▶ [INFORMATION SHOWN]
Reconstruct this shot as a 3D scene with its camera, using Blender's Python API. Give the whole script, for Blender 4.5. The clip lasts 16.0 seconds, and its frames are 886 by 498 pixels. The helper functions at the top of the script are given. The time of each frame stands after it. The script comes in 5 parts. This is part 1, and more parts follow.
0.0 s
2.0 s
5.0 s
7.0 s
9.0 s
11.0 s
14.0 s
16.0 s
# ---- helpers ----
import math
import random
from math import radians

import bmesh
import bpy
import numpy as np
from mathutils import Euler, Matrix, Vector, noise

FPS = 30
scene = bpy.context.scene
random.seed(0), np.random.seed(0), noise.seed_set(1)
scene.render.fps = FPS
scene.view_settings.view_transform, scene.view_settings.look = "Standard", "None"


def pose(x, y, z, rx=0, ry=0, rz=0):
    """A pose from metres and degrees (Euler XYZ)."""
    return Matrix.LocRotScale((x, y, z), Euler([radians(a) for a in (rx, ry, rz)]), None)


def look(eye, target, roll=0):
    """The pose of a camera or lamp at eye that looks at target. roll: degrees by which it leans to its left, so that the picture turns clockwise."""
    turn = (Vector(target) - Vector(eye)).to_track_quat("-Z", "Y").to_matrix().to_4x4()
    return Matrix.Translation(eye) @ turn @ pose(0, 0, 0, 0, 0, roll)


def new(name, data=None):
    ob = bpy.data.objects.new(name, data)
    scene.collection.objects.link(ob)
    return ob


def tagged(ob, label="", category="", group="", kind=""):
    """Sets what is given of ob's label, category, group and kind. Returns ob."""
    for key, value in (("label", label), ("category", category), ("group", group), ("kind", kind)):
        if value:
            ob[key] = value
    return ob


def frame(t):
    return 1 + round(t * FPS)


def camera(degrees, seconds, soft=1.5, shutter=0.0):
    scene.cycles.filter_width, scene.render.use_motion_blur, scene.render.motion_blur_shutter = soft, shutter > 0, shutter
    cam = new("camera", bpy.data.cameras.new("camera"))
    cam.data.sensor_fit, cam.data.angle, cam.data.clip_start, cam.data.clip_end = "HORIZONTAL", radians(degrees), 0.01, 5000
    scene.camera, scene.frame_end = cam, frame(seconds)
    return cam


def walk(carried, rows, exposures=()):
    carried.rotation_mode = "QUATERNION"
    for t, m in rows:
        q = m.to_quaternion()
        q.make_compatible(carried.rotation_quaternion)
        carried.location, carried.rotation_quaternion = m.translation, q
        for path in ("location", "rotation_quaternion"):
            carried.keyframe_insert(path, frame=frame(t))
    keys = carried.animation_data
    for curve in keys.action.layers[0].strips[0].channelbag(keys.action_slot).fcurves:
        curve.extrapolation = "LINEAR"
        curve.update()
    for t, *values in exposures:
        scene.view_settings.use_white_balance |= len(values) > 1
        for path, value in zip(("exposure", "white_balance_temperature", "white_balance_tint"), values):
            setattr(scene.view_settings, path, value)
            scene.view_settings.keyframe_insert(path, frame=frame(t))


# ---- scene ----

▶ [WHAT TO DO] All of the material must be reproduced exactly.

▶ [IN RESPONSE]
Reconstruct this shot as a 3D scene with its camera, using Blender's Python API. Give the whole script, for Blender 4.5. The clip lasts 16.0 seconds, and its frames are 886 by 498 pixels. The helper functions at the top of the script are given. The time of each frame stands after it. The script comes in 5 parts. This is part 1, and more parts follow.
0.0 s
2.0 s
5.0 s
7.0 s
9.0 s
11.0 s
14.0 s
16.0 s
# ---- helpers ----
import math
import random
from math import radians

import bmesh
import bpy
import numpy as np
from mathutils import Euler, Matrix, Vector, noise

FPS = 30
scene = bpy.context.scene
random.seed(0), np.random.seed(0), noise.seed_set(1)
scene.render.fps = FPS
scene.view_settings.view_transform, scene.view_settings.look = "Standard", "None"


def pose(x, y, z, rx=0, ry=0, rz=0):
    """A pose from metres and degrees (Euler XYZ)."""
    return Matrix.LocRotScale((x, y, z), Euler([radians(a) for a in (rx, ry, rz)]), None)


def look(eye, target, roll=0):
    """The pose of a camera or lamp at eye that looks at target. roll: degrees by which it leans to its left, so that the picture turns clockwise."""
    turn = (Vector(target) - Vector(eye)).to_track_quat("-Z", "Y").to_matrix().to_4x4()
    return Matrix.Translation(eye) @ turn @ pose(0, 0, 0, 0, 0, roll)


def new(name, data=None):
    ob = bpy.data.objects.new(name, data)
    scene.collection.objects.link(ob)
    return ob


def tagged(ob, label="", category="", group="", kind=""):
    """Sets what is given of ob's label, category, group and kind. Returns ob."""
    for key, value in (("label", label), ("category", category), ("group", group), ("kind", kind)):
        if value:
            ob[key] = value
    return ob


def frame(t):
    return 1 + round(t * FPS)


def camera(degrees, seconds, soft=1.5, shutter=0.0):
    scene.cycles.filter_width, scene.render.use_motion_blur, scene.render.motion_blur_shutter = soft, shutter > 0, shutter
    cam = new("camera", bpy.data.cameras.new("camera"))
    cam.data.sensor_fit, cam.data.angle, cam.data.clip_start, cam.data.clip_end = "HORIZONTAL", radians(degrees), 0.01, 5000
    scene.camera, scene.frame_end = cam, frame(seconds)
    return cam


def walk(carried, rows, exposures=()):
    carried.rotation_mode = "QUATERNION"
    for t, m in rows:
        q = m.to_quaternion()
        q.make_compatible(carried.rotation_quaternion)
        carried.location, carried.rotation_quaternion = m.translation, q
        for path in ("location", "rotation_quaternion"):
            carried.keyframe_insert(path, frame=frame(t))
    keys = carried.animation_data
    for curve in keys.action.layers[0].strips[0].channelbag(keys.action_slot).fcurves:
        curve.extrapolation = "LINEAR"
        curve.update()
    for t, *values in exposures:
        scene.view_settings.use_white_balance |= len(values) > 1
        for path, value in zip(("exposure", "white_balance_temperature", "white_balance_tint"), values):
            setattr(scene.view_settings, path, value)
            scene.view_settings.keyframe_insert(path, frame=frame(t))


# ---- scene ----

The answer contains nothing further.